Another study investigates the effect of having children cross-sectionally, comparing self-reported happiness in pairs of monozygotic twins. The use of twins provides a strong control for unobservable genetic variation, which the study authors couple with controls for a number of other factors. They find a striking pattern where being in a partnership is strongly associated with life satsifaction, but having children does not have a clear additive effect: women’s happiness increases, but men’s does not. This chart shows the additive effect on a scale with 0 = not particularly satisfied, 2 = very satisfied:

This twin study does not look at the number of years since childbirth, so it’s possible that the improvement in female happiness occurs only in the year of birth, which would make these results match the time-series evidence from the event studies. Consistent with this idea, the study finds that having children does not significantly affect the subjective well-being of either male or female twins aged 50–70 years.

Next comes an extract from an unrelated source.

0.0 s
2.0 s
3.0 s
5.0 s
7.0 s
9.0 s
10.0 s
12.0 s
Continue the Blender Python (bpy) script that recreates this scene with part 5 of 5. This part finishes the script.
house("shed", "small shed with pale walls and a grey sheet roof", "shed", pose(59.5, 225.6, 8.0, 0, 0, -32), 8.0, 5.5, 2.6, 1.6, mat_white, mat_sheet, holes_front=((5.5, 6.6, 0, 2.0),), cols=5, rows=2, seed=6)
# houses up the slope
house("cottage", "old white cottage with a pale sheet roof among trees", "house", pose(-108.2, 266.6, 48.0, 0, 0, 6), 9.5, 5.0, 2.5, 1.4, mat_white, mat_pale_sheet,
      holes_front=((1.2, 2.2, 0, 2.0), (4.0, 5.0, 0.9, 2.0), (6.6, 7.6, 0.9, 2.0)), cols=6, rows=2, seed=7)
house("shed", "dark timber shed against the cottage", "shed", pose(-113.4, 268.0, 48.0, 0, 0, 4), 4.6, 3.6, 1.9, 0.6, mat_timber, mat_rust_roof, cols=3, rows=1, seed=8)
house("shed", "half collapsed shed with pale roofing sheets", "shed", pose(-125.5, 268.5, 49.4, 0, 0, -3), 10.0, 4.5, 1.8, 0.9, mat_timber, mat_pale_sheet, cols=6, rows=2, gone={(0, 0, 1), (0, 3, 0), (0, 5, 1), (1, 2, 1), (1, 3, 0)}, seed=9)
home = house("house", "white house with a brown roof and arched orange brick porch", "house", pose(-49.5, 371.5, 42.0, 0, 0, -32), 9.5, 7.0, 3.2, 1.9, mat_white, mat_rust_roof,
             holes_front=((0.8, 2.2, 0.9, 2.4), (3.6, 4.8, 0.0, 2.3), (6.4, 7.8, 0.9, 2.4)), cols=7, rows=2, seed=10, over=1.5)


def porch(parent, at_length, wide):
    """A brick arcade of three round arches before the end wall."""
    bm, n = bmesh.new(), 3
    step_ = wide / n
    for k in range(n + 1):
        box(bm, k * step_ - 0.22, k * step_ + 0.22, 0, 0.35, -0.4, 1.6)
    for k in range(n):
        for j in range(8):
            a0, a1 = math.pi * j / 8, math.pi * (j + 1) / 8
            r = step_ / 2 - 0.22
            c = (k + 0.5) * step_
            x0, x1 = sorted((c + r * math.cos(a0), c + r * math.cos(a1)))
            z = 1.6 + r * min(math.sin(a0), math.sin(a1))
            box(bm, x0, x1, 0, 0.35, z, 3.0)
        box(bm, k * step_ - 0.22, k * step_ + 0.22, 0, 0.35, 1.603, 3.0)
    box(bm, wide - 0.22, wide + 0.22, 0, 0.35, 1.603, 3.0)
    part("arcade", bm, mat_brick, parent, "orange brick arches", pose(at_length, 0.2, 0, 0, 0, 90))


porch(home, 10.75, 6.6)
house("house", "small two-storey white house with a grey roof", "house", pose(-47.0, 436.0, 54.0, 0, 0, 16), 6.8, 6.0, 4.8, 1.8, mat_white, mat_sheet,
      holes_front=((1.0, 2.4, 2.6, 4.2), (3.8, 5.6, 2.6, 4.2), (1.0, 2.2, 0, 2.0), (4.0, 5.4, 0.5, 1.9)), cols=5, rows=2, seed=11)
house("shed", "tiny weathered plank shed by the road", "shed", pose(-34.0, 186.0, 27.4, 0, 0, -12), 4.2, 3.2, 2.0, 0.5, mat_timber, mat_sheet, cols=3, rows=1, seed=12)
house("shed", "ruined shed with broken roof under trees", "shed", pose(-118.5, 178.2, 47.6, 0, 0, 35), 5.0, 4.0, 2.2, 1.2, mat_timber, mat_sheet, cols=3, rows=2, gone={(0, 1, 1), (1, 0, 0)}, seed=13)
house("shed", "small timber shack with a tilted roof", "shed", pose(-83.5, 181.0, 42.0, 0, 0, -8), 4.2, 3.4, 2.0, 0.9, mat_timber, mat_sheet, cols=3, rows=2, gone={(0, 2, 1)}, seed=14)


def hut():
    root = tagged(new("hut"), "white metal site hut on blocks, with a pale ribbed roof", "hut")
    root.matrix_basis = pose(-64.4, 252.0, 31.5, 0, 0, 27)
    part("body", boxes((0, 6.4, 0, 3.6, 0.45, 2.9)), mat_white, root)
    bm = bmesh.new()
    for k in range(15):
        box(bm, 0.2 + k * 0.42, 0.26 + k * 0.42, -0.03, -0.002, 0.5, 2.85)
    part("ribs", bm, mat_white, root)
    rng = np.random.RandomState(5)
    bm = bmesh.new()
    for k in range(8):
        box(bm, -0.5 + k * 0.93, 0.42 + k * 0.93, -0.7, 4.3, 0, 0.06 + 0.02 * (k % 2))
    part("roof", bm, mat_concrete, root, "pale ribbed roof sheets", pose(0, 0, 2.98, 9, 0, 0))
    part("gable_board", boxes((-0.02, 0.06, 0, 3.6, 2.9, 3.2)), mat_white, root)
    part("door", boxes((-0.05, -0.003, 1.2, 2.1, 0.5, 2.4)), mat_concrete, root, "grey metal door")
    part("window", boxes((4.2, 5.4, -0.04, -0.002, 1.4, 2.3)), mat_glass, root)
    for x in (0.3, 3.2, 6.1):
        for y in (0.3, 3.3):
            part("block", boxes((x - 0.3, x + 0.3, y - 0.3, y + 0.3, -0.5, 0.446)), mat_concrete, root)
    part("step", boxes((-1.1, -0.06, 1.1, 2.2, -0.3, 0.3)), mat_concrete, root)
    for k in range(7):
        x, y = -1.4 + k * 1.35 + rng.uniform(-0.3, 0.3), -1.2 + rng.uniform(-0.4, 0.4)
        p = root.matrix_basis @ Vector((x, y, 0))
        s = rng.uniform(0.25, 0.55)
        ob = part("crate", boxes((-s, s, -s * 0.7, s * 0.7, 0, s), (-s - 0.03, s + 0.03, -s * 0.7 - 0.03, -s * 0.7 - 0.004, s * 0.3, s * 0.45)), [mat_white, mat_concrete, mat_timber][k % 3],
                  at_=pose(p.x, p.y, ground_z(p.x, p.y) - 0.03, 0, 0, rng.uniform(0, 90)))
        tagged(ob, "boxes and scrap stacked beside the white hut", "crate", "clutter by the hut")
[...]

Another interesting way to test the childbirth-happiness effect is via a natural experiment. Couples that require IVF to give birth will have the IVF treatment fail or succeed for reasons that are uncorrelated with non-parenthood-related determinants of later happiness. One Danish study exploited this to show that there was no significant difference in depression or divorce rate in the 10 years following IVF treatment between couples who do and do not have children as a result of that treatment. In fact, the data suggest that children perhaps cause increased depression in every year after the birth year:

All in all, the evidence seems clear that children do not increase you happiness more than very temporarily. What’s more, none of this addresses the concern that the people who do choose to become parents may be exactly those whose who will benefit from it. For example, if you have always had an image of yourself as a mother, then fulfilling that goal will make you happy (albeit temporarily). However, if you have always been indifferent to the idea, then you may find that even this temporary boost in happiness fails to materialise. I think this argues that if you are in enough doubt about whether to have children to read this blog post, you should expect improved happiness for even less than the 1 year that the evidence suggests is the average benefit.

Later life

These studies only consider your happiness over the first 18 years of a child’s life, where they are likely to be living with you. Perhaps substantial gains to having children accrue much later in life, when you are free to enjoy their company without experiencing many of the negatives? There is less evidence on this due to the very long horizons involved, but looking at the simple average happiness by age for both the childless and parents of children in German data, it seems that there is no particular difference:

There are several other reasons to believe that improved happiness will not manifest later in life. Studies studies suggest that parents reported well-being actually improves once adult children leave the home, and that all types of parent, including “empty nest” parents, are at least as depressed as equivalent non-parents. Childless elders are just as embedded into their communities as parents, rarely express regrets about not having had children, and frequency of interaction with adult children has no bearing on adult happiness. Basically, there also seems to be no evidence that children contribute to happiness in old age.

Conclusion

Going into my literature review, I didn’t have any clear view on whether children improved happiness. I was actually expecting to find a positive effect of having children, consistent with “folk wisdom”, and so was rather surprised by the strength of the evidence against the idea: this is not at all what I found. There may be many fine reasons to have kids, but the selfish hope for a boost in happiness is not one of them.